We also present evidence of the minimum wage’s effects on low-skilled workers’ economic mobility. We find that binding minimum wage increases significantly reduced the likelihood that low-skilled workers rose to what we characterize as lower middle class earnings. This curtailment of transitions into lower middle class earnings began to emerge roughly one year following initial declines in low wage employment. Reductions in upward mobility thus appear to follow reductions in access to opportunities for accumulating work experience.

The study was done of the period after the minimum wage was increased from 2007 through 2009 at much lower hourly rates, suggesting that the effect of California's $15-an-hour move, through spread over the next six years, will cumulatively be far more severe on that state's economy.
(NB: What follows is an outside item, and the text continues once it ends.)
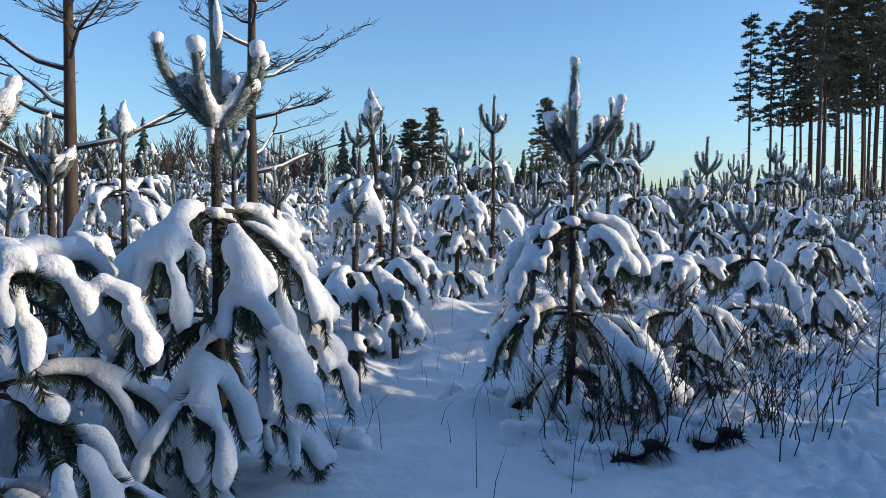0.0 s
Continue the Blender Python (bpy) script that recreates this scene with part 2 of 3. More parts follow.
gme.polygons.foreach_set("use_smooth", [True] * len(quads))
tagged(new("ground", gme), "deep blue-shaded snow cover with soft hummocks and tracks", "snow ground", kind="structure")


# ---- young snow-laden pines ----
def arc(start, yaw, length, rise, drop, n=9, curl=2.0, wob=0.0):
    """A branch that leaves a trunk, rises a little and bends down (drop) or up (negative drop)."""
    s = np.linspace(0, 1, n)
    out = length * (s - 0.18 * s ** 3)
    z = rise * s * length - drop * length * s ** curl
    y2 = yaw + wob * s
    return np.stack([start[0] + np.cos(y2) * out, start[1] + np.sin(y2) * out, start[2] + z], 1)


def WIDE(detail):
    """Fewer needles are drawn broader."""
    return min(1.0 / math.sqrt(detail), 2.2)


def candle(wood, snow, base, yaw, length, tilt, rng, detail, thick=1.0):
    """A needle-clad shoot that swings out and then up, rimed, with a snow cap at its tip."""
    n = 8
    s = np.linspace(0, 1, n)
    out = length * math.sin(tilt) * (1 - (1 - s) ** 1.9)
    up = length * ((1 - 0.55 * math.sin(tilt)) * s + 0.36 * math.sin(tilt) * s ** 2)
    sway = rng.normal(0, 0.012, 2) * length
    path = np.stack([base[0] + np.cos(yaw) * out + sway[0] * np.sin(s * 4), base[1] + np.sin(yaw) * out + sway[1] * np.sin(s * 4), base[2] + up], 1)
    tube(wood, path, np.array([0.012, 0.019, 0.022, 0.023, 0.023, 0.022, 0.02, 0.015]) * thick, 6, 2)
    wide = WIDE(detail)
    needles(wood, path, int(620 * detail * length / 0.4), 0.066, rng, 0.0055 * wide, 0.75, 1, 0, 0.9)
    needles(wood, path, int(230 * detail * length / 0.4), 0.055, rng, 0.0065 * wide, 0.75, 2, 0, 1.0)
    big = rng.uniform(0.8, 1.35) * thick
    blob(snow, path[-1] + np.array([0, 0, 0.006]), 0.036 * big, rng, 1.05)
    if rng.rand() < 0.6:
        blob(snow, path[-2] + np.array([rng.normal(0, 0.008), rng.normal(0, 0.008), 0.012]), 0.031 * big, rng, 1.2)
    if tilt > 0.4 and rng.rand() < 0.8:
        ridge = path[:6] + np.array([-math.cos(yaw) * 0.016, -math.sin(yaw) * 0.016, 0.036])
        tube(snow, ridge, np.array([0.9, 1.05, 0.95, 0.8, 0.6, 0.35]) * 0.034 * thick * rng.uniform(0.8, 1.2), 7, 0, 0.75)
    elif rng.rand() < 0.45:
        i = rng.randint(1, 4)
        sp = path[i:i + 4] + np.array([0.016, -0.022, 0]) * thick
        tube(snow, sp, np.array([0.4, 0.8, 0.8, 0.4]) * 0.022 * thick, 6, 0)
    return path


def roll(path, r, snow, rng, first=0.0, last=1.0, flat=0.8, sides=9):
    """A plump roll of snow on the upper, outer side of a twig, fuller towards its rounded end."""
    path = np.asarray(path, float)
    step = np.sqrt(((path[1:] - path[:-1]) ** 2).sum(1))
    at = np.concatenate([[0], np.cumsum(step)])
    n = int(np.clip(at[-1] * (last - first) / 0.035, 6, 18))
    q = np.linspace(first, last, n) * at[-1]
    p = np.stack([np.interp(q, at, path[:, i]) for i in range(3)], 1)
    u = frames_along(p)[2]
    u = np.where(u[:, 2:3] < 0, -u, u)
    w = np.linspace(0, 1, n)
    fat = r * (0.72 + 0.42 * w) * (1 + 0.13 * np.sin(w * rng.uniform(5, 11) + rng.uniform(0, 6.28)) + rng.uniform(-0.08, 0.08, n))
    fat *= np.sqrt(np.clip(1 - (np.abs(w - 0.5) * 2) ** 5, 0.06, 1))
    off = u * (fat * flat * 0.82 + 0.006)[:, None]
    off[:, 2] += 0.006
    tube(snow, p + off, fat, sides, 0, flat)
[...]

By the way, the 0.7 percent reduction in the employment-to-population ratio cited in the paper reduced employment nationwide by about 1.65 million jobs (.007 times the U.S. 16-and-over population of roughly 235 million).
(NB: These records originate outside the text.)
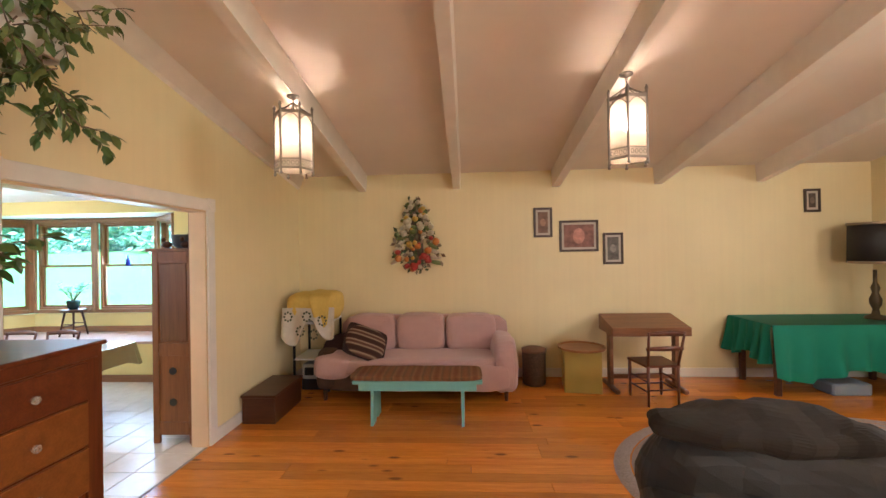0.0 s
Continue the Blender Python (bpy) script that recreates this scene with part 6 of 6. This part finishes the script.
# turquoise bench with a knitted cover
t = thing("painted_bench", "turquoise painted plank bench in front of the sofa", "bench", (-0.65, 4.60, 0))
M["turq"] = plain("turquoise_paint", (0.20, 0.46, 0.42), 0.5, var=0.08, scale=12)
part("seat", bx(-0.66, -0.19, 0.42, 0.66, 0.19, 0.45, 0.005), M["turq"], t)
for s in (-1, 1):
    bm = slab(bmesh.new(), [(-0.19, 0.0), (-0.05, 0.0), (0.0, 0.10), (0.05, 0.0), (0.19, 0.0), (0.17, 0.42), (-0.17, 0.42)], -0.014, 0.014)
    bmesh.ops.transform(bm, matrix=Matrix.Translation((s * 0.46, 0, 0)) @ Matrix.Rotation(radians(90), 4, "Z") @ Matrix.Rotation(radians(90), 4, "X"), verts=bm.verts)
    part("leg_board", bm, M["turq"], t)
    part("apron", bx(-0.60, s * 0.165 - 0.01, 0.35, 0.60, s * 0.165 + 0.01, 0.42, 0.004), M["turq"], t)
single("bench_cover", soft(-0.70, -0.20, 0.445, 0.66, 0.22, 0.50, 9, 8, 0.006, 4), shade("knitted_stripes", stripe_build([(0.16, 0.055, 0.018), (0.26, 0.12, 0.045), (0.12, 0.075, 0.03), (0.22, 0.085, 0.025)], "x", 1.6)), "brown and rust striped knitted cover on the bench", "blanket", (-0.65, 4.62, 0))

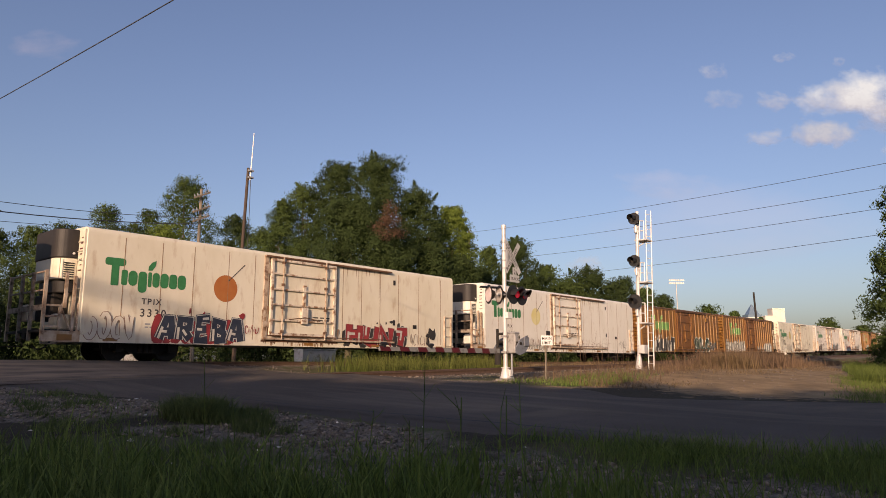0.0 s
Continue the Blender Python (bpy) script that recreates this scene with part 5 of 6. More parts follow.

So in a sense, Matthew Artz at the Mercury News is right. Jerry Brown is frugal — "notoriously" so — in making productive resources of people who want to work available to California's employers.

No wonder Dr. Merrill Matthews at the Institute for Policy Innovation is so pleased for his home state of Texas today:

The California Governor's Plan to Create More Jobs in Texas

As a Texan, let me say, "Thank you, Governor Brown!"

Texas has benefited immensely from the Golden State's determination to send its best employers and jobs to the Lone Star State, and it looks like those relocation efforts will continue--for years to come.

That's because Californians who are tired of how "notoriously frugal" Governor Brown and his Democratic Party comrades are in granting access to prosperous lives are moving to states which aren't as frugal in that regard.